=== REQUEST ===
Set down the data below without change, skipping the pictures it holds.

____ SUPPLIED DATA

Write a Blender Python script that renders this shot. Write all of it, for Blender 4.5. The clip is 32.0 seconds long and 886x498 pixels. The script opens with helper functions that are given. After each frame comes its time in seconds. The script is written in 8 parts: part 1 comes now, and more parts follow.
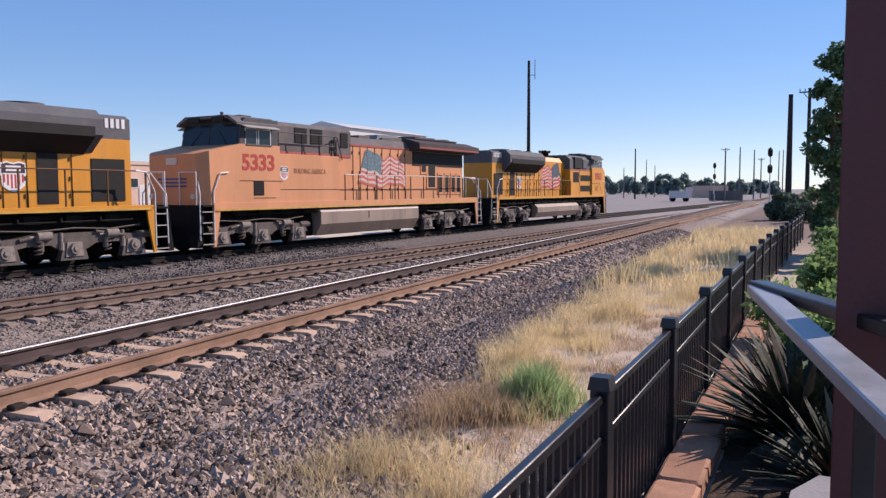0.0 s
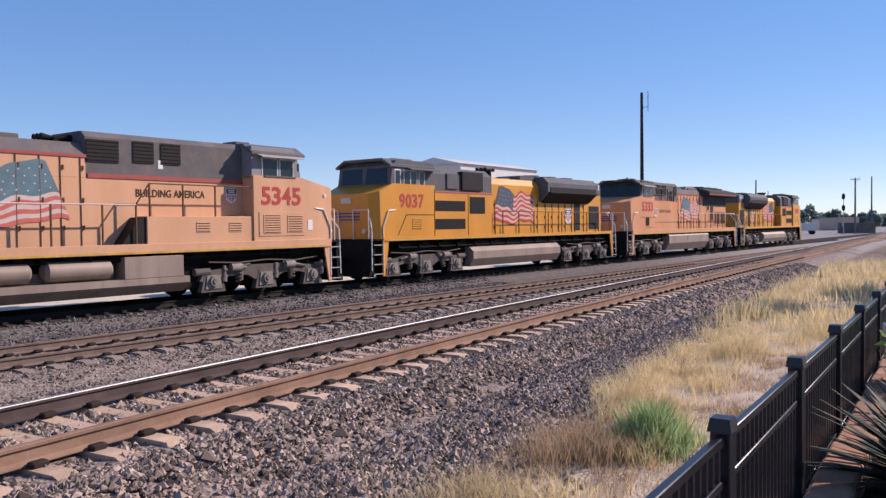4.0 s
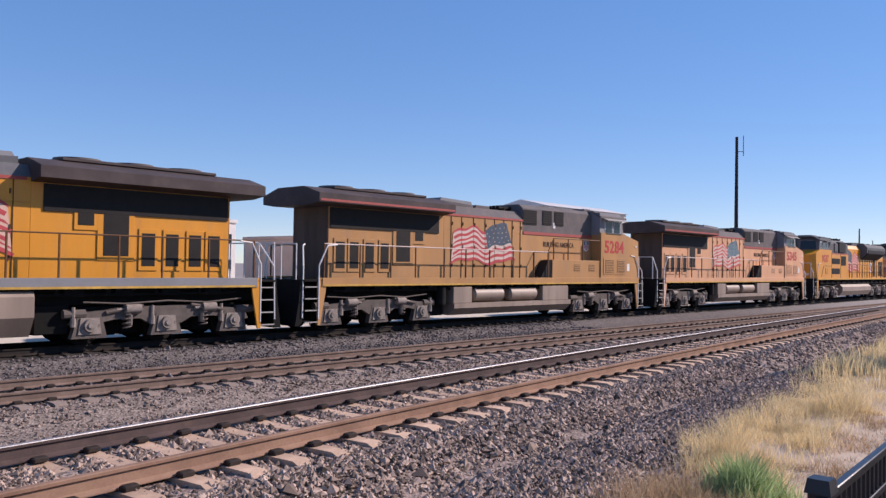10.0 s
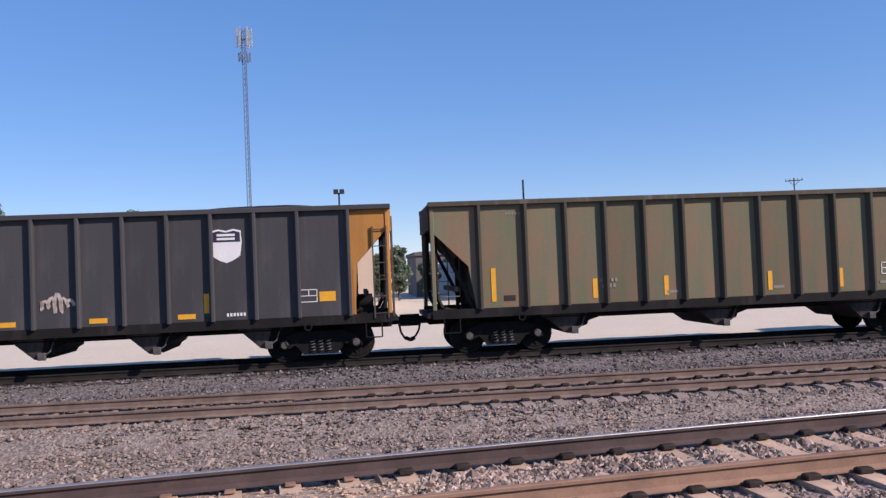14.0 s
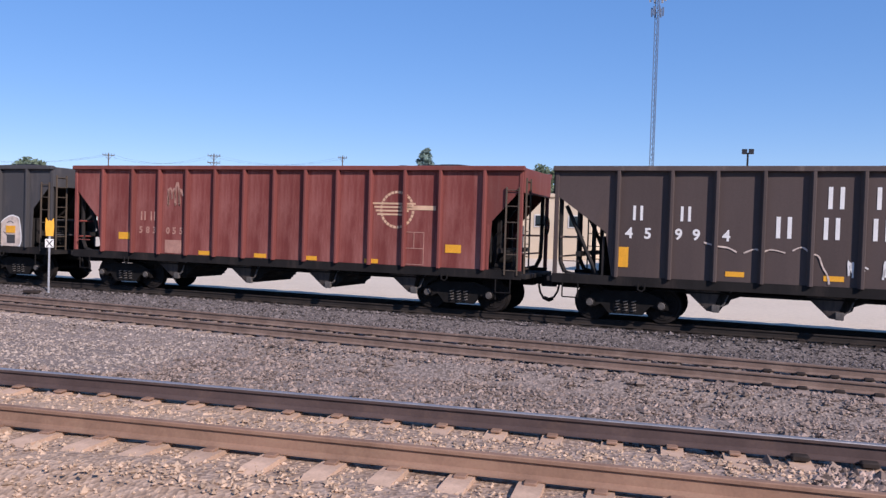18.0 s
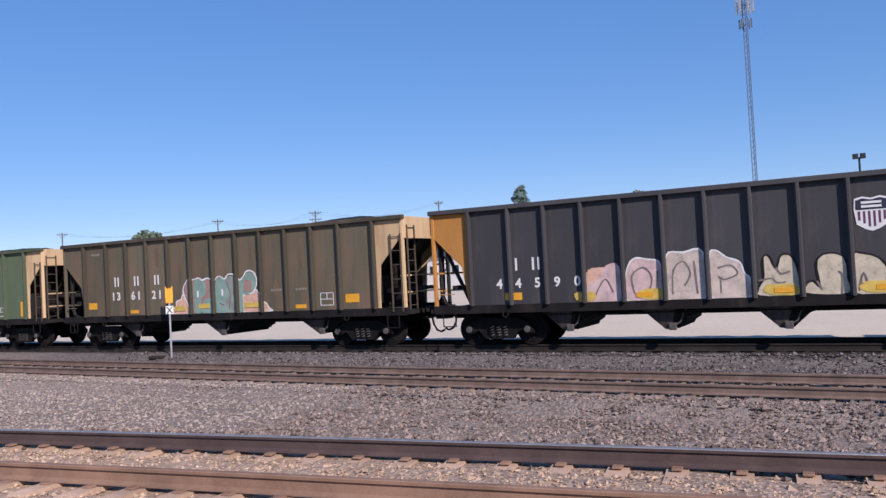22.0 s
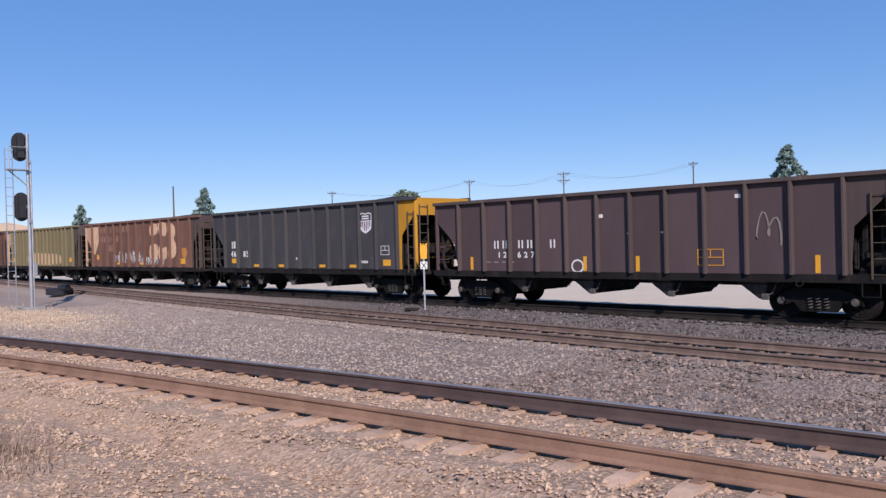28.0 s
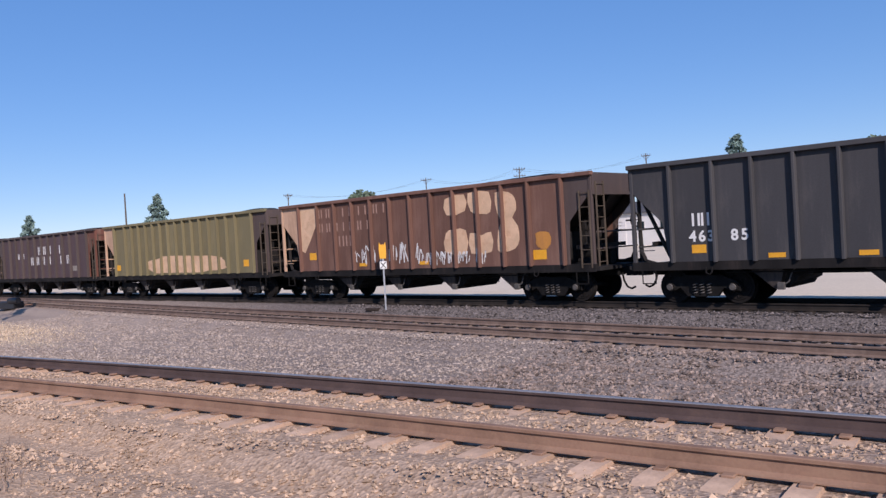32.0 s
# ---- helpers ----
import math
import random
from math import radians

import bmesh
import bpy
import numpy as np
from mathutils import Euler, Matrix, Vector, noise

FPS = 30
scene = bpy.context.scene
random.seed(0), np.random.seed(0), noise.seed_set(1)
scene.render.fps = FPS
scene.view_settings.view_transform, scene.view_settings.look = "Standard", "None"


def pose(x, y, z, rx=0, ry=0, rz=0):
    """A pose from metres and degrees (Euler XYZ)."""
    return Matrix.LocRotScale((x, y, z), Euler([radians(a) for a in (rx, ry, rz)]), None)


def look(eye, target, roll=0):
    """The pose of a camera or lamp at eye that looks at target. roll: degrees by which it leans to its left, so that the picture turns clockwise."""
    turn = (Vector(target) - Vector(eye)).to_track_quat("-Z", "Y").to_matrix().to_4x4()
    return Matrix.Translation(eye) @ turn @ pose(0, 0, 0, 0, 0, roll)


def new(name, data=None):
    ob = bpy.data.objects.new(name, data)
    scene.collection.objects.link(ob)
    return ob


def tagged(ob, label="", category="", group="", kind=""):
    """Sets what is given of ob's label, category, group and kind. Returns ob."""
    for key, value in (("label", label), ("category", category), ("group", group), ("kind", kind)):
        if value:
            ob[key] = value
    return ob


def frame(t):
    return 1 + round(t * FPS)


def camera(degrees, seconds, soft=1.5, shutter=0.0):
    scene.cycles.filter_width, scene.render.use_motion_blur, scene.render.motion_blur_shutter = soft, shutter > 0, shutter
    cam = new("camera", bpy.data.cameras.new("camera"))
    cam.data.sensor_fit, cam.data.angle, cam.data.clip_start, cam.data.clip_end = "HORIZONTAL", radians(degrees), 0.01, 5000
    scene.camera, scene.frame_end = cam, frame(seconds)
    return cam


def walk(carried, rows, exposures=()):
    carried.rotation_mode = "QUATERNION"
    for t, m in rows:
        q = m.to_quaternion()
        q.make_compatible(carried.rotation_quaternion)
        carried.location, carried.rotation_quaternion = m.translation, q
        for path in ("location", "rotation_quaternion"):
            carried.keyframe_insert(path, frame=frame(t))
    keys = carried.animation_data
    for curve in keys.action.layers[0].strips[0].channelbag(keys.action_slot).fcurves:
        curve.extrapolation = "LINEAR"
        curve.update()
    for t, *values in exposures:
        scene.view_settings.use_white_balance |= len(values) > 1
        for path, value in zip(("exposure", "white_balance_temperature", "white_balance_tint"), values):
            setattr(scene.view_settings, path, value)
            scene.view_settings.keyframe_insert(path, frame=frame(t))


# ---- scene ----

________

=== EXERCISE RESULT ===
Write a Blender Python script that renders this shot. Write all of it, for Blender 4.5. The clip is 32.0 seconds long and 886x498 pixels. The script opens with helper functions that are given. After each frame comes its time in seconds. The script is written in 8 parts: part 1 comes now, and more parts follow.
0.0 s
4.0 s
10.0 s
14.0 s
18.0 s
22.0 s
28.0 s
32.0 s
# ---- helpers ----
import math
import random
from math import radians

import bmesh
import bpy
import numpy as np
from mathutils import Euler, Matrix, Vector, noise

FPS = 30
scene = bpy.context.scene
random.seed(0), np.random.seed(0), noise.seed_set(1)
scene.render.fps = FPS
scene.view_settings.view_transform, scene.view_settings.look = "Standard", "None"


def pose(x, y, z, rx=0, ry=0, rz=0):
    """A pose from metres and degrees (Euler XYZ)."""
    return Matrix.LocRotScale((x, y, z), Euler([radians(a) for a in (rx, ry, rz)]), None)


def look(eye, target, roll=0):
    """The pose of a camera or lamp at eye that looks at target. roll: degrees by which it leans to its left, so that the picture turns clockwise."""
    turn = (Vector(target) - Vector(eye)).to_track_quat("-Z", "Y").to_matrix().to_4x4()
    return Matrix.Translation(eye) @ turn @ pose(0, 0, 0, 0, 0, roll)


def new(name, data=None):
    ob = bpy.data.objects.new(name, data)
    scene.collection.objects.link(ob)
    return ob


def tagged(ob, label="", category="", group="", kind=""):
    """Sets what is given of ob's label, category, group and kind. Returns ob."""
    for key, value in (("label", label), ("category", category), ("group", group), ("kind", kind)):
        if value:
            ob[key] = value
    return ob


def frame(t):
    return 1 + round(t * FPS)


def camera(degrees, seconds, soft=1.5, shutter=0.0):
    scene.cycles.filter_width, scene.render.use_motion_blur, scene.render.motion_blur_shutter = soft, shutter > 0, shutter
    cam = new("camera", bpy.data.cameras.new("camera"))
    cam.data.sensor_fit, cam.data.angle, cam.data.clip_start, cam.data.clip_end = "HORIZONTAL", radians(degrees), 0.01, 5000
    scene.camera, scene.frame_end = cam, frame(seconds)
    return cam


def walk(carried, rows, exposures=()):
    carried.rotation_mode = "QUATERNION"
    for t, m in rows:
        q = m.to_quaternion()
        q.make_compatible(carried.rotation_quaternion)
        carried.location, carried.rotation_quaternion = m.translation, q
        for path in ("location", "rotation_quaternion"):
            carried.keyframe_insert(path, frame=frame(t))
    keys = carried.animation_data
    for curve in keys.action.layers[0].strips[0].channelbag(keys.action_slot).fcurves:
        curve.extrapolation = "LINEAR"
        curve.update()
    for t, *values in exposures:
        scene.view_settings.use_white_balance |= len(values) > 1
        for path, value in zip(("exposure", "white_balance_temperature", "white_balance_tint"), values):
            setattr(scene.view_settings, path, value)
            scene.view_settings.keyframe_insert(path, frame=frame(t))


# ---- scene ----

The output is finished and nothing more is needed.